§ To do: Copy every line, exactly and only, from the line containing "keys = carried.animation_data" to the line containing "scene.view_settings.keyframe_insert(path, frame=frame(t))", both lines included.

§ Data segment:

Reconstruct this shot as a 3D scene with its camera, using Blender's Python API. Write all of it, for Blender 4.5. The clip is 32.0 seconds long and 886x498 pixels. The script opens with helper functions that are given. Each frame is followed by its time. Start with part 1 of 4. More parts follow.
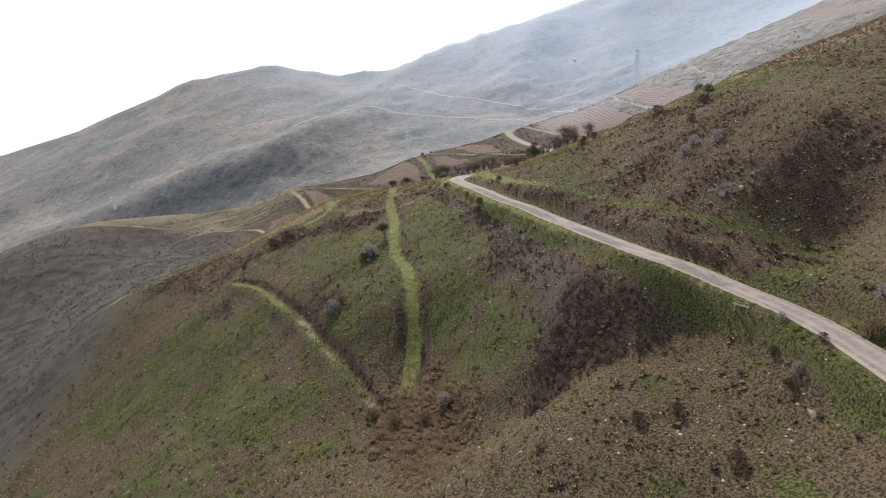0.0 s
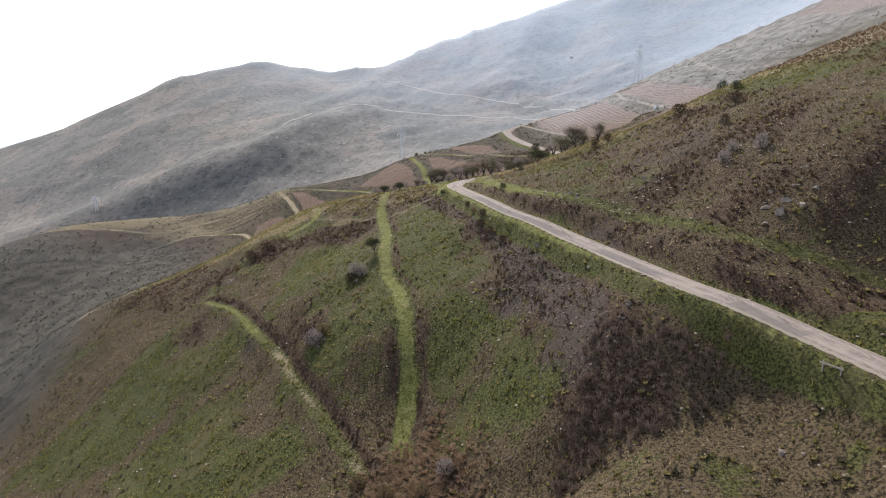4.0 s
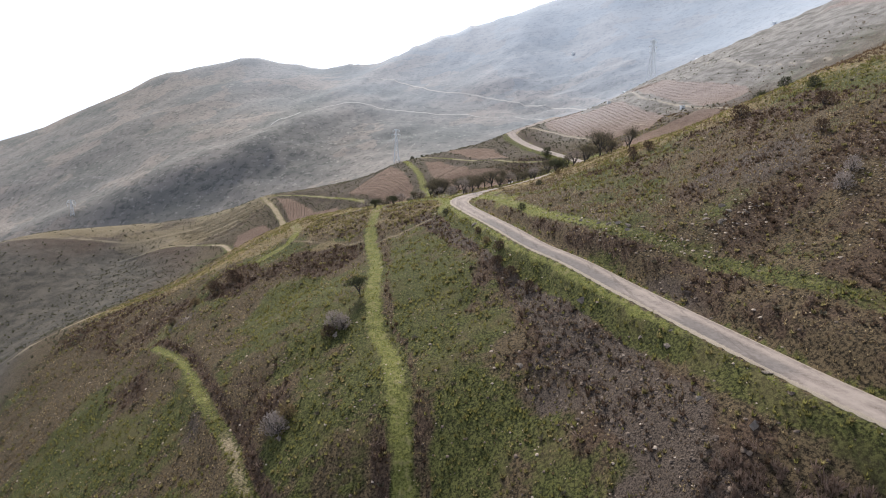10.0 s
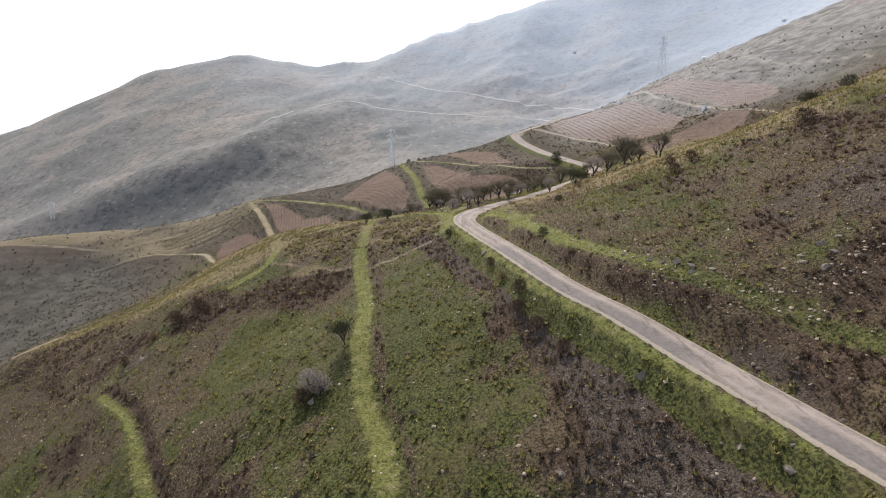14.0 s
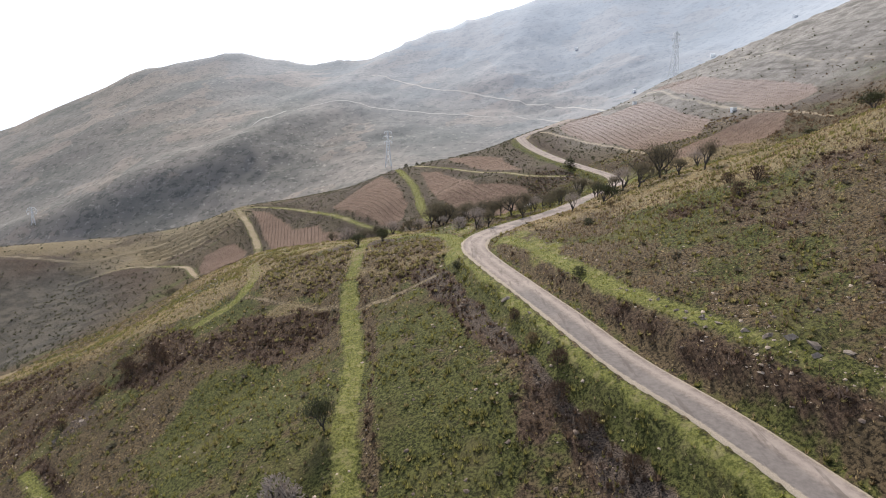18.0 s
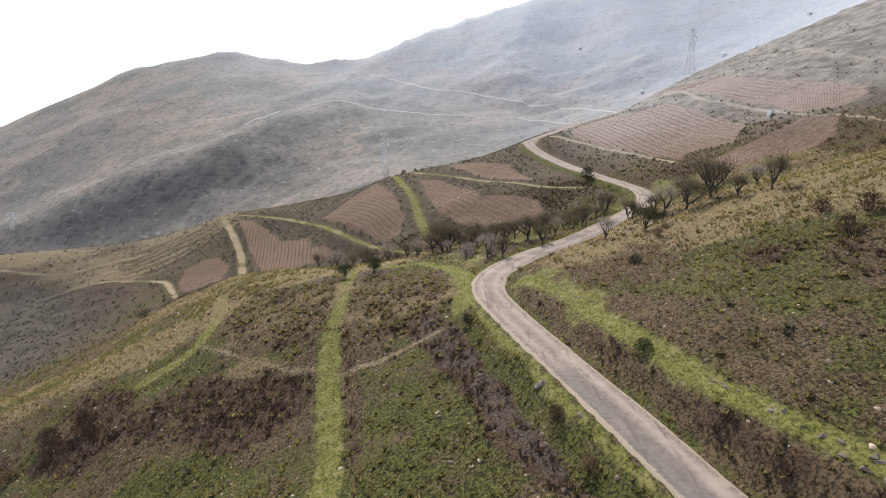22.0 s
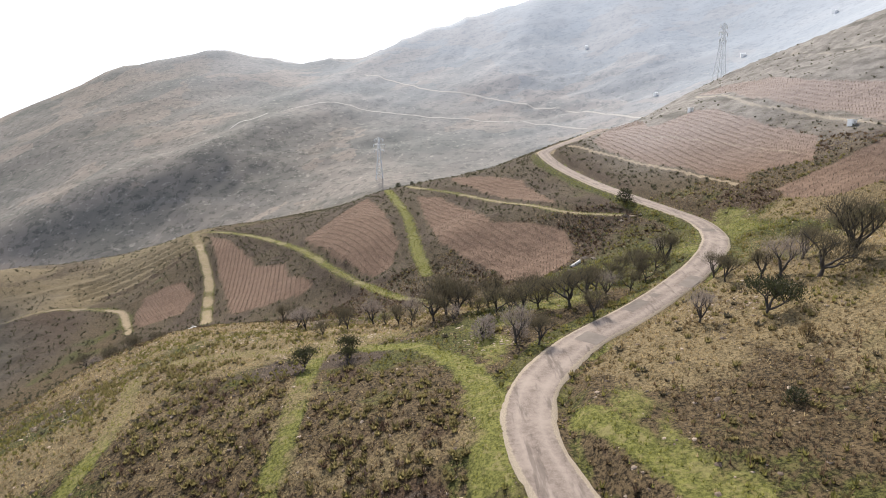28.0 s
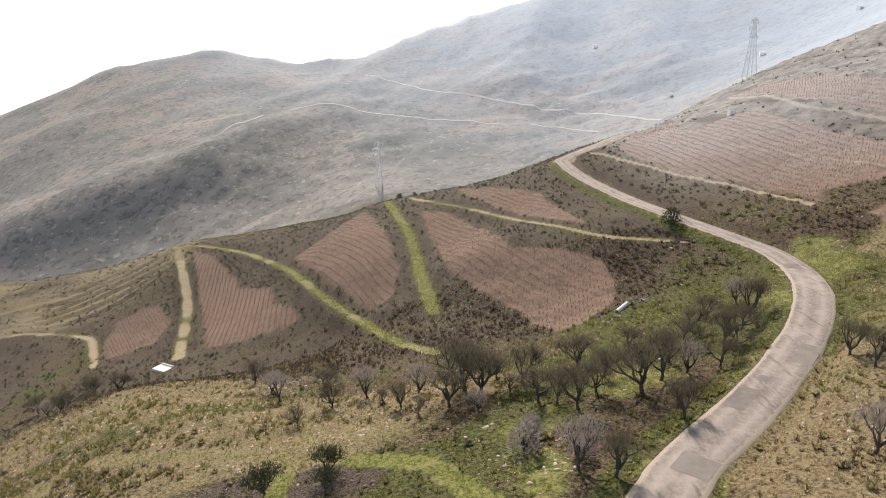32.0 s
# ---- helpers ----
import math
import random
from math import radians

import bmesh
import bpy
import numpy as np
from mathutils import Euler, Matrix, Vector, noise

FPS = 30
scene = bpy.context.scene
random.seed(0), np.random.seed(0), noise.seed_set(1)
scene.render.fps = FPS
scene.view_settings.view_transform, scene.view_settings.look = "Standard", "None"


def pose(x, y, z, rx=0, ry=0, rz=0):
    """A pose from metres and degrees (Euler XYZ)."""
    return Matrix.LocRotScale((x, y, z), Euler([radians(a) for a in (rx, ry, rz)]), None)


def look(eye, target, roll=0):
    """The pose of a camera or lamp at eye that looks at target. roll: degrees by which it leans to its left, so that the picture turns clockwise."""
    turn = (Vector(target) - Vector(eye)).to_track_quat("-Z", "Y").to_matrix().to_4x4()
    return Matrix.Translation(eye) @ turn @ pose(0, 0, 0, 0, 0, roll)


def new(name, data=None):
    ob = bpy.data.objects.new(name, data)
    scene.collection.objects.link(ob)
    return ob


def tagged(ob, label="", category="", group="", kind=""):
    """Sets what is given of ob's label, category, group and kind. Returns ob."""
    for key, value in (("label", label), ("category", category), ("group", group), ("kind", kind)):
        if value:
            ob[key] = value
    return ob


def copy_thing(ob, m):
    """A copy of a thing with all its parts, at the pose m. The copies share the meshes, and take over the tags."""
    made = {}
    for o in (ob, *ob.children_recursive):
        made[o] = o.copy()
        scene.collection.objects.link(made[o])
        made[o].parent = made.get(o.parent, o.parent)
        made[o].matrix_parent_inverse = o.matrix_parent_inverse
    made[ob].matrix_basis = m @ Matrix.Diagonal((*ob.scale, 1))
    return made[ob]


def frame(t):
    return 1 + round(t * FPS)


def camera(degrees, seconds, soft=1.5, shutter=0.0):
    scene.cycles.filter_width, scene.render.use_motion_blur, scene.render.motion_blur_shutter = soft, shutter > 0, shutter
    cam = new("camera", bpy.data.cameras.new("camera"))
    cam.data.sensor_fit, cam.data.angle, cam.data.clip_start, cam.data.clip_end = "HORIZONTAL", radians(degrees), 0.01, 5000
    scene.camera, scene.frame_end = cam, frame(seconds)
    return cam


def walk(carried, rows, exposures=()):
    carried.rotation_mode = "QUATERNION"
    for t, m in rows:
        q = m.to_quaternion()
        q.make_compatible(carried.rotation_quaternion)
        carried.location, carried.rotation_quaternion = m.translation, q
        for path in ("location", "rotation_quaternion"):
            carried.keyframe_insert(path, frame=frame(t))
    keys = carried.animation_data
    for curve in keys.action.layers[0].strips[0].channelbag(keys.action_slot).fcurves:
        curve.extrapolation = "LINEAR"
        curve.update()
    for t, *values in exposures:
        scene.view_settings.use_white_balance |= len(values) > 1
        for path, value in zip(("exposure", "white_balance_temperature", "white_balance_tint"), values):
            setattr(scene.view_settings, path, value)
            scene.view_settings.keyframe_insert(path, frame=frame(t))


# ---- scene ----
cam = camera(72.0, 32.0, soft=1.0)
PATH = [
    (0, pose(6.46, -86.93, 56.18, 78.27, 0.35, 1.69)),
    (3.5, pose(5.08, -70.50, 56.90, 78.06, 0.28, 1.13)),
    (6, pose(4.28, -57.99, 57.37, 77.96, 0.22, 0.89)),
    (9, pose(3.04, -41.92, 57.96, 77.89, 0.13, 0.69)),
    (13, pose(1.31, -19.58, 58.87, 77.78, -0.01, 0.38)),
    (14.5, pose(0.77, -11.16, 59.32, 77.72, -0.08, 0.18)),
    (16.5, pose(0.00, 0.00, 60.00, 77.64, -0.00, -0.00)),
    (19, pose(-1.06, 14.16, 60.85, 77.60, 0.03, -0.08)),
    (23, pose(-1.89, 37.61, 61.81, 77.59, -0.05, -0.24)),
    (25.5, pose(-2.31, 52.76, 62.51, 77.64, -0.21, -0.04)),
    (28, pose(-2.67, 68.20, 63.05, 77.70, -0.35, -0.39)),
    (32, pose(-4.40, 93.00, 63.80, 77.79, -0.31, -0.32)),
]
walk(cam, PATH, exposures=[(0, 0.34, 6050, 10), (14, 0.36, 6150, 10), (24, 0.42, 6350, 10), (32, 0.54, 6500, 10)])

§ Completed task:
    keys = carried.animation_data
    for curve in keys.action.layers[0].strips[0].channelbag(keys.action_slot).fcurves:
        curve.extrapolation = "LINEAR"
        curve.update()
    for t, *values in exposures:
        scene.view_settings.use_white_balance |= len(values) > 1
        for path, value in zip(("exposure", "white_balance_temperature", "white_balance_tint"), values):
            setattr(scene.view_settings, path, value)
            scene.view_settings.keyframe_insert(path, frame=frame(t))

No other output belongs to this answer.